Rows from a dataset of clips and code
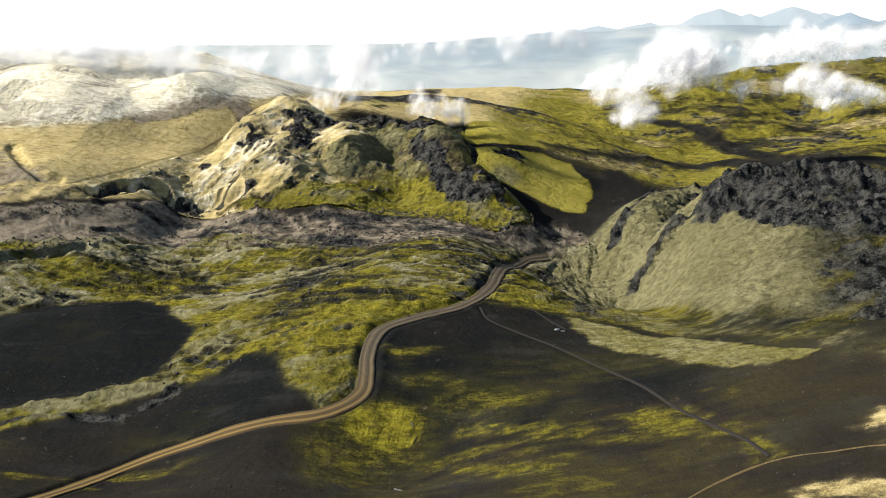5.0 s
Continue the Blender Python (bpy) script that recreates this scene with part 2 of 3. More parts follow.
def near_rim(x, y):
    """How near a place is to the lava crust of the near crater's rim, 0..1."""
    x, y = x + 4 * fbm(x, y, 10, 4, 77), y + 4 * fbm(x, y, 10, 4, 79)
    n = fbm(x, y, 12, 4, 41)
    rock = smooth(-3, 3, inside(x, y, LAVA_RIM) + 5 * n)
    # the gully's shaded, east-facing side is painted as dark rock
    rock = np.maximum(rock, 0.7 * smooth(5.5, 0.5, seg(x, y, GULLY_SHADE)[0] + 7 * fbm(x, y, 5, 4, 47)))
    spur, high = seg(x + 4, y - 4, SPUR)
    rock = np.maximum(rock, smooth(5, 1.5, spur + 5 * n) * smooth(-3, 6, high))
    return np.maximum(rock, 0.85 * smooth(2.6, 0.5, seg(x, y, [(78, 90, 0), (72, 77, 0), (69, 65, 0), (71, 59, 0)])[0] + 4 * fbm(x, y, 4, 3, 46)))


def far_rim(x, y):
    """How near a place is to the lava crags of the far crater, 0..1."""
    x, y = x + 7 * fbm(x, y, 8, 5, 76, 0.6), y + 7 * fbm(x, y, 8, 5, 78, 0.6)
    n = fbm(x, y, 11, 4, 43)
    rock = smooth(7, 3, seg(x, y, FAR_RIM[1:6])[0] + 4 * n)
    for shape in (CRAG_WEST, CRAG_PEAK, CRAG_EAST):
        rock = np.maximum(rock, smooth(-2, 2, inside(x, y, shape) + 3 * n))
    # black rock along the undercuts also paints the shadow inside them
    for line in CAVES:
        rock = np.maximum(rock, 0.9 * smooth(3.2, 1.4, seg(x, y, line)[0] + 2 * n))
    for cx, cy, r in ((-127, 217, 3.5), (-131, 229, 3), (-118, 226, 2.5), (-160, 236, 3), (-170, 224, 2.5), (-71, 237, 4), (-90, 243, 2.5), (-104, 208, 2)):
        rock = np.maximum(rock, 0.9 * smooth(1.5, -1.5, np.hypot(x - cx, y - cy) - r + 3 * n))
    return rock


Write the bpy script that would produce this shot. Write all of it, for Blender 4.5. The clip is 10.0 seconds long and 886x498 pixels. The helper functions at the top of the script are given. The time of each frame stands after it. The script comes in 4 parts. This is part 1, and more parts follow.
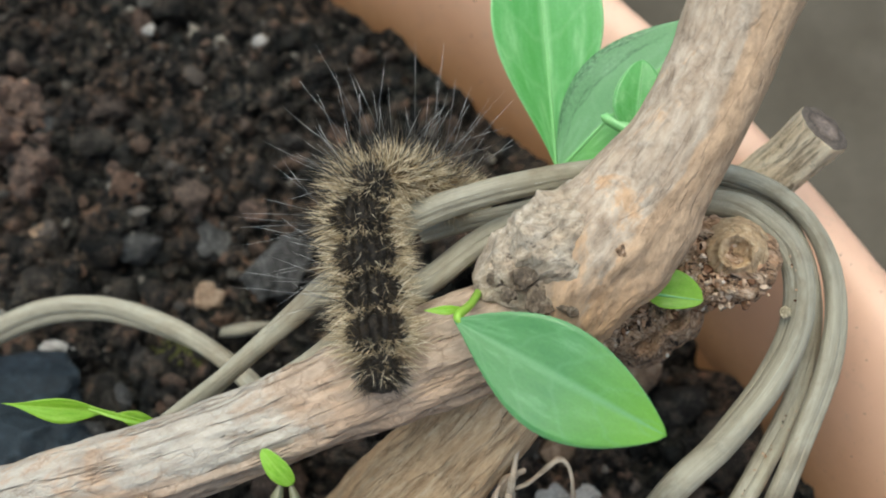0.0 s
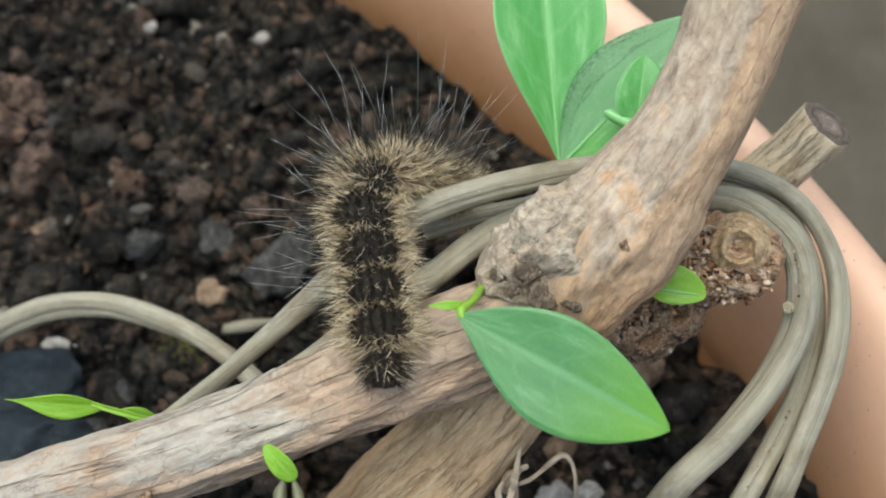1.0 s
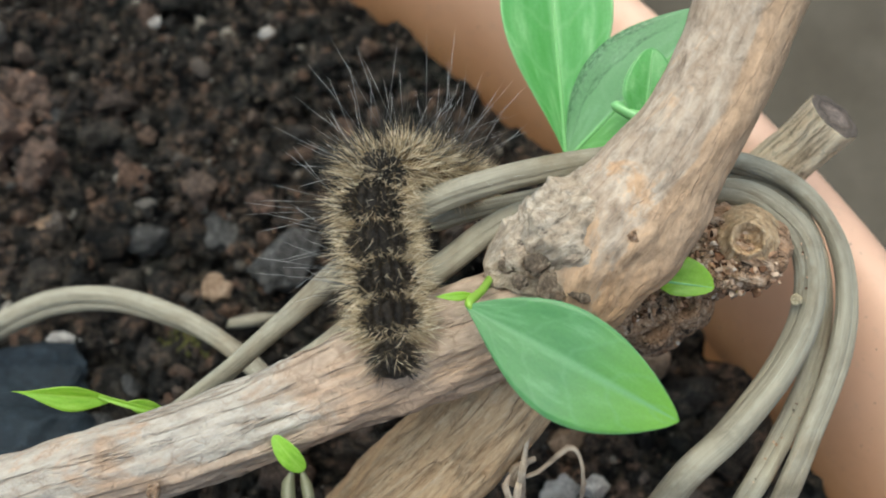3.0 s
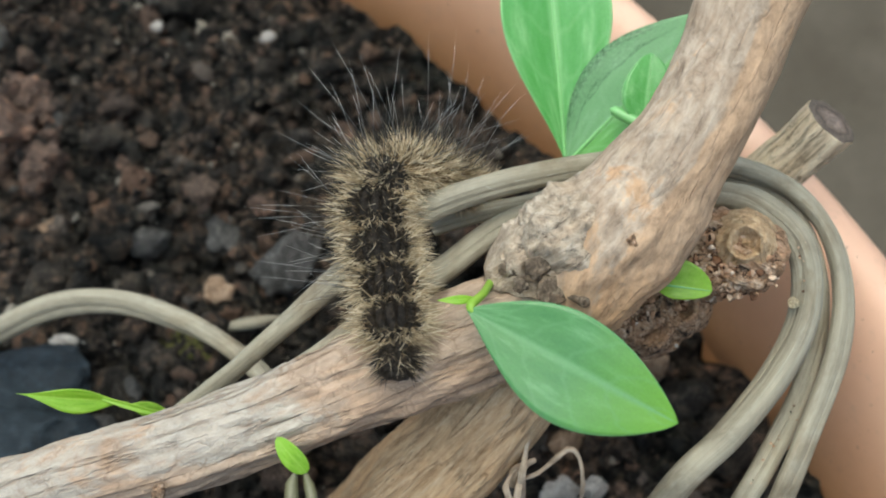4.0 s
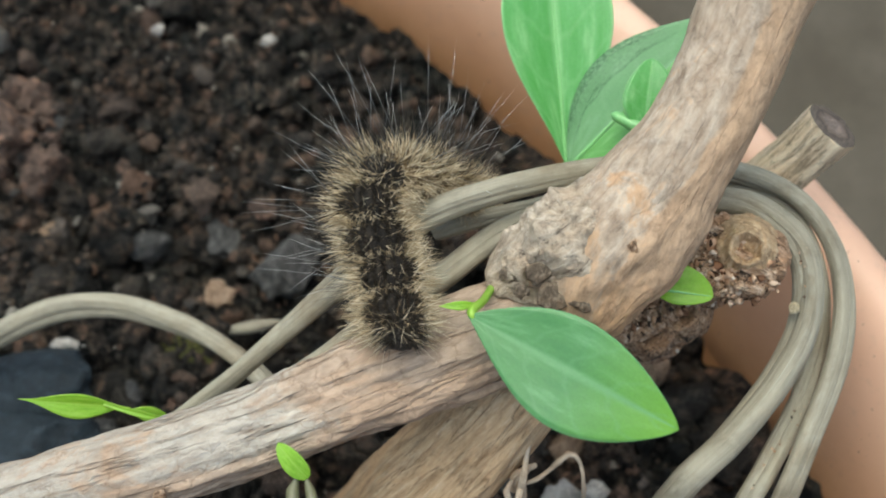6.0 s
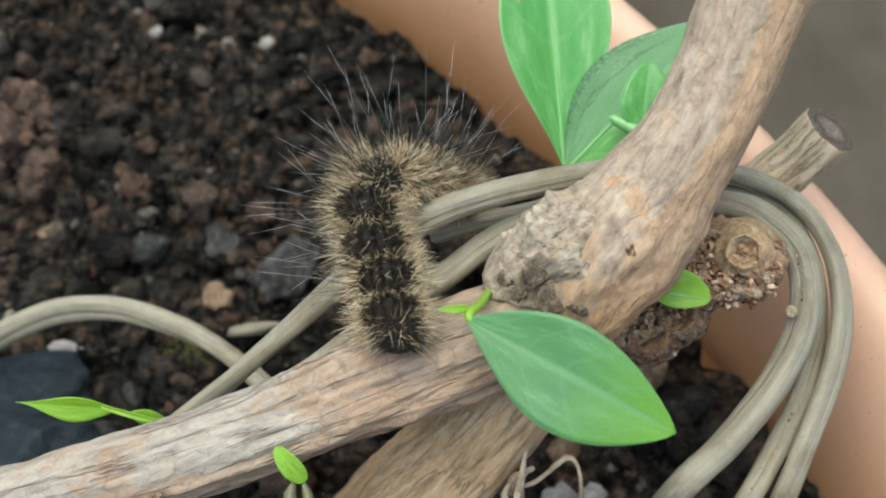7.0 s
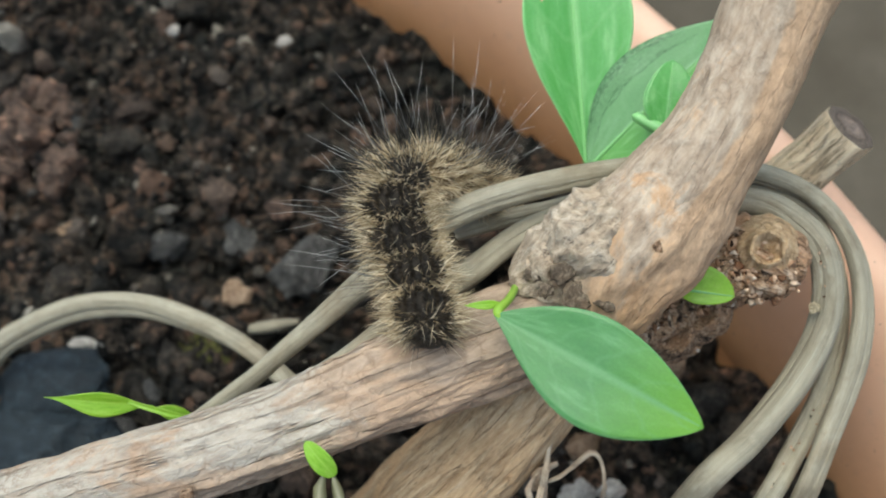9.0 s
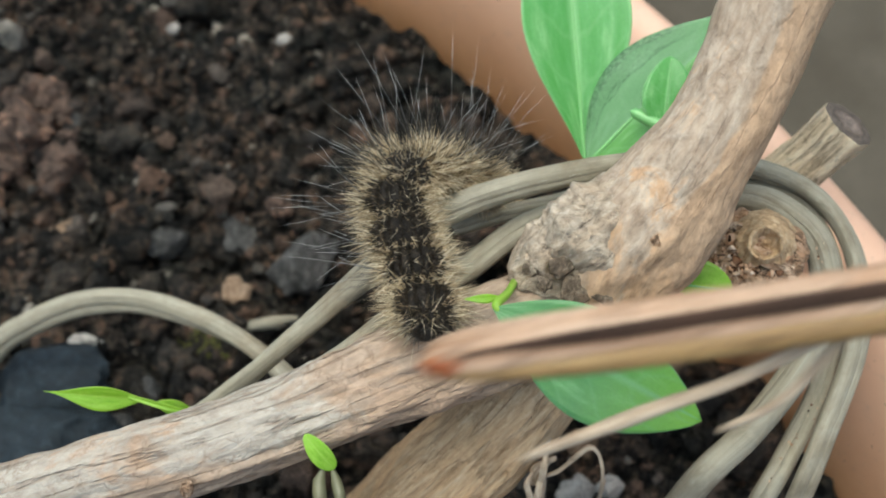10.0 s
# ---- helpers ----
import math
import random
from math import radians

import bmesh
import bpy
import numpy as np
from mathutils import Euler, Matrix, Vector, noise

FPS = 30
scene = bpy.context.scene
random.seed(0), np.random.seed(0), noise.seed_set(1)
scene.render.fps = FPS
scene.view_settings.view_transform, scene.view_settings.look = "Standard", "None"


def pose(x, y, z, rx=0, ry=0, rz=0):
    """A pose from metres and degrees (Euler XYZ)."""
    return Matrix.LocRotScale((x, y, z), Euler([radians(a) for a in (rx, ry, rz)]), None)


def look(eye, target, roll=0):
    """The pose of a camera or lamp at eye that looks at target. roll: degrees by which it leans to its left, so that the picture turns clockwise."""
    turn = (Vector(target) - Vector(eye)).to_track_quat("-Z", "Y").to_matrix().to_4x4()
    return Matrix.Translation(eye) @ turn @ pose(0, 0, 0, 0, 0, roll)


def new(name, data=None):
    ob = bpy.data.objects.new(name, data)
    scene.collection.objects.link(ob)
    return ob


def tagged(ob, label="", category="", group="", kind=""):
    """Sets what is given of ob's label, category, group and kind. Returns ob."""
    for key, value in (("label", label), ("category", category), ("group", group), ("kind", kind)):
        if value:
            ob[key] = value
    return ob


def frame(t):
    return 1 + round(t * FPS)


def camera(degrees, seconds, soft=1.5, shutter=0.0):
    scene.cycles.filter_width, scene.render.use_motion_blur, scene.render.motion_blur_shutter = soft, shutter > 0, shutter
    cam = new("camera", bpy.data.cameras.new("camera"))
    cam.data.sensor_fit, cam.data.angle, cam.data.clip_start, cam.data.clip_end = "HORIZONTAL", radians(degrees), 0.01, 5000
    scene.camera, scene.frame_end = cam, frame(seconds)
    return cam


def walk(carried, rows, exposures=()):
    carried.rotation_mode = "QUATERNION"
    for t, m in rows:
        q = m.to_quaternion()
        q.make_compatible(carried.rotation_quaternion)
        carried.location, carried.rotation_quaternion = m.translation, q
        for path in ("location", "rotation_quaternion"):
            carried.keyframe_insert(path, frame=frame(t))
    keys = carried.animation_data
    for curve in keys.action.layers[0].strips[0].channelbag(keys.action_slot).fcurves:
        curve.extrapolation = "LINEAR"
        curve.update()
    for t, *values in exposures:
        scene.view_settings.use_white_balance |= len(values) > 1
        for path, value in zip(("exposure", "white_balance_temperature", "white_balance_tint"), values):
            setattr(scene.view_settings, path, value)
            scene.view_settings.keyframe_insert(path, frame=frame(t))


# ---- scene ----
cam = camera(41.4, 10.0, soft=1.9, shutter=0.5)
cam.data.dof.use_dof, cam.data.dof.focus_distance, cam.data.dof.aperture_fstop = True, 0.204, 17.0
EYE, TILT = 0.272, -65.0
ROWS = [                                  # seconds; metres right, ahead, up of the first eye; yaw, pitch, roll
    (0.0, 0.00000, 0.00000, 0.00000, 0.000, 0.000, -0.000),
    (0.5, 0.00022, 0.00022, -0.00003, 0.095, -0.019, 0.026),
    (1.0, -0.00029, 0.00021, -0.00080, 0.057, -0.000, 0.034),
    (1.5, -0.00043, 0.00052, -0.00074, 0.127, -0.042, 0.045),
    (2.0, -0.00045, 0.00090, 0.00014, 0.094, -0.065, 0.068),
    (2.5, -0.00109, 0.00156, -0.00193, 0.074, 0.017, 0.037),
    (4.0, -0.00241, -0.00190, -0.00193, -0.093, 0.097, 0.037),
    (4.5, -0.00230, -0.00187, -0.00224, -0.058, 0.053, 0.037),
    (5.0, -0.00260, -0.00226, -0.00309, -0.091, 0.158, 0.054),
    (5.5, -0.00262, -0.00205, -0.00191, -0.061, 0.062, 0.035),
    (7.0, -0.00221, -0.00197, -0.00039, -0.108, 0.097, 0.001),
    (7.5, -0.00324, -0.00257, -0.00211, -0.100, 0.111, -0.018),
    (8.0, -0.00402, -0.00296, -0.00301, -0.093, 0.145, -0.037),
    (8.5, -0.00340, -0.00297, -0.00048, -0.053, 0.087, -0.025),
    (9.0, -0.00732, -0.00346, -0.00112, -0.224, 0.127, -0.057),
    (9.5, -0.00838, -0.00464, -0.00218, -0.256, 0.221, -0.074),
    (10.0, -0.00738, -0.00429, -0.00262, -0.283, 0.271, -0.098),
]
walk(cam, [(t, pose(0, 0, EYE, TILT, 0, 0) @ pose(x, y, z, 90 + pitch, roll, yaw)) for t, x, y, z, yaw, pitch, roll in ROWS], [(0.0, 0.44, 6200, -4), (10.0, 0.44, 6200, -4)])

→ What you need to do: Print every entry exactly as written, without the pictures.

→ Task response:
5.0 s
Continue the Blender Python (bpy) script that recreates this scene with part 2 of 3. More parts follow.
def near_rim(x, y):
    """How near a place is to the lava crust of the near crater's rim, 0..1."""
    x, y = x + 4 * fbm(x, y, 10, 4, 77), y + 4 * fbm(x, y, 10, 4, 79)
    n = fbm(x, y, 12, 4, 41)
    rock = smooth(-3, 3, inside(x, y, LAVA_RIM) + 5 * n)
    # the gully's shaded, east-facing side is painted as dark rock
    rock = np.maximum(rock, 0.7 * smooth(5.5, 0.5, seg(x, y, GULLY_SHADE)[0] + 7 * fbm(x, y, 5, 4, 47)))
    spur, high = seg(x + 4, y - 4, SPUR)
    rock = np.maximum(rock, smooth(5, 1.5, spur + 5 * n) * smooth(-3, 6, high))
    return np.maximum(rock, 0.85 * smooth(2.6, 0.5, seg(x, y, [(78, 90, 0), (72, 77, 0), (69, 65, 0), (71, 59, 0)])[0] + 4 * fbm(x, y, 4, 3, 46)))


def far_rim(x, y):
    """How near a place is to the lava crags of the far crater, 0..1."""
    x, y = x + 7 * fbm(x, y, 8, 5, 76, 0.6), y + 7 * fbm(x, y, 8, 5, 78, 0.6)
    n = fbm(x, y, 11, 4, 43)
    rock = smooth(7, 3, seg(x, y, FAR_RIM[1:6])[0] + 4 * n)
    for shape in (CRAG_WEST, CRAG_PEAK, CRAG_EAST):
        rock = np.maximum(rock, smooth(-2, 2, inside(x, y, shape) + 3 * n))
    # black rock along the undercuts also paints the shadow inside them
    for line in CAVES:
        rock = np.maximum(rock, 0.9 * smooth(3.2, 1.4, seg(x, y, line)[0] + 2 * n))
    for cx, cy, r in ((-127, 217, 3.5), (-131, 229, 3), (-118, 226, 2.5), (-160, 236, 3), (-170, 224, 2.5), (-71, 237, 4), (-90, 243, 2.5), (-104, 208, 2)):
        rock = np.maximum(rock, 0.9 * smooth(1.5, -1.5, np.hypot(x - cx, y - cy) - r + 3 * n))
    return rock


Write the bpy script that would produce this shot. Write all of it, for Blender 4.5. The clip is 10.0 seconds long and 886x498 pixels. The helper functions at the top of the script are given. The time of each frame stands after it. The script comes in 4 parts. This is part 1, and more parts follow.
0.0 s
1.0 s
3.0 s
4.0 s
6.0 s
7.0 s
9.0 s
10.0 s
# ---- helpers ----
import math
import random
from math import radians

import bmesh
import bpy
import numpy as np
from mathutils import Euler, Matrix, Vector, noise

FPS = 30
scene = bpy.context.scene
random.seed(0), np.random.seed(0), noise.seed_set(1)
scene.render.fps = FPS
scene.view_settings.view_transform, scene.view_settings.look = "Standard", "None"


def pose(x, y, z, rx=0, ry=0, rz=0):
    """A pose from metres and degrees (Euler XYZ)."""
    return Matrix.LocRotScale((x, y, z), Euler([radians(a) for a in (rx, ry, rz)]), None)


def look(eye, target, roll=0):
    """The pose of a camera or lamp at eye that looks at target. roll: degrees by which it leans to its left, so that the picture turns clockwise."""
    turn = (Vector(target) - Vector(eye)).to_track_quat("-Z", "Y").to_matrix().to_4x4()
    return Matrix.Translation(eye) @ turn @ pose(0, 0, 0, 0, 0, roll)


def new(name, data=None):
    ob = bpy.data.objects.new(name, data)
    scene.collection.objects.link(ob)
    return ob


def tagged(ob, label="", category="", group="", kind=""):
    """Sets what is given of ob's label, category, group and kind. Returns ob."""
    for key, value in (("label", label), ("category", category), ("group", group), ("kind", kind)):
        if value:
            ob[key] = value
    return ob


def frame(t):
    return 1 + round(t * FPS)


def camera(degrees, seconds, soft=1.5, shutter=0.0):
    scene.cycles.filter_width, scene.render.use_motion_blur, scene.render.motion_blur_shutter = soft, shutter > 0, shutter
    cam = new("camera", bpy.data.cameras.new("camera"))
    cam.data.sensor_fit, cam.data.angle, cam.data.clip_start, cam.data.clip_end = "HORIZONTAL", radians(degrees), 0.01, 5000
    scene.camera, scene.frame_end = cam, frame(seconds)
    return cam


def walk(carried, rows, exposures=()):
    carried.rotation_mode = "QUATERNION"
    for t, m in rows:
        q = m.to_quaternion()
        q.make_compatible(carried.rotation_quaternion)
        carried.location, carried.rotation_quaternion = m.translation, q
        for path in ("location", "rotation_quaternion"):
            carried.keyframe_insert(path, frame=frame(t))
    keys = carried.animation_data
    for curve in keys.action.layers[0].strips[0].channelbag(keys.action_slot).fcurves:
        curve.extrapolation = "LINEAR"
        curve.update()
    for t, *values in exposures:
        scene.view_settings.use_white_balance |= len(values) > 1
        for path, value in zip(("exposure", "white_balance_temperature", "white_balance_tint"), values):
            setattr(scene.view_settings, path, value)
            scene.view_settings.keyframe_insert(path, frame=frame(t))


# ---- scene ----
cam = camera(41.4, 10.0, soft=1.9, shutter=0.5)
cam.data.dof.use_dof, cam.data.dof.focus_distance, cam.data.dof.aperture_fstop = True, 0.204, 17.0
EYE, TILT = 0.272, -65.0
ROWS = [                                  # seconds; metres right, ahead, up of the first eye; yaw, pitch, roll
    (0.0, 0.00000, 0.00000, 0.00000, 0.000, 0.000, -0.000),
    (0.5, 0.00022, 0.00022, -0.00003, 0.095, -0.019, 0.026),
    (1.0, -0.00029, 0.00021, -0.00080, 0.057, -0.000, 0.034),
    (1.5, -0.00043, 0.00052, -0.00074, 0.127, -0.042, 0.045),
    (2.0, -0.00045, 0.00090, 0.00014, 0.094, -0.065, 0.068),
    (2.5, -0.00109, 0.00156, -0.00193, 0.074, 0.017, 0.037),
    (4.0, -0.00241, -0.00190, -0.00193, -0.093, 0.097, 0.037),
    (4.5, -0.00230, -0.00187, -0.00224, -0.058, 0.053, 0.037),
    (5.0, -0.00260, -0.00226, -0.00309, -0.091, 0.158, 0.054),
    (5.5, -0.00262, -0.00205, -0.00191, -0.061, 0.062, 0.035),
    (7.0, -0.00221, -0.00197, -0.00039, -0.108, 0.097, 0.001),
    (7.5, -0.00324, -0.00257, -0.00211, -0.100, 0.111, -0.018),
    (8.0, -0.00402, -0.00296, -0.00301, -0.093, 0.145, -0.037),
    (8.5, -0.00340, -0.00297, -0.00048, -0.053, 0.087, -0.025),
    (9.0, -0.00732, -0.00346, -0.00112, -0.224, 0.127, -0.057),
    (9.5, -0.00838, -0.00464, -0.00218, -0.256, 0.221, -0.074),
    (10.0, -0.00738, -0.00429, -0.00262, -0.283, 0.271, -0.098),
]
walk(cam, [(t, pose(0, 0, EYE, TILT, 0, 0) @ pose(x, y, z, 90 + pitch, roll, yaw)) for t, x, y, z, yaw, pitch, roll in ROWS], [(0.0, 0.44, 6200, -4), (10.0, 0.44, 6200, -4)])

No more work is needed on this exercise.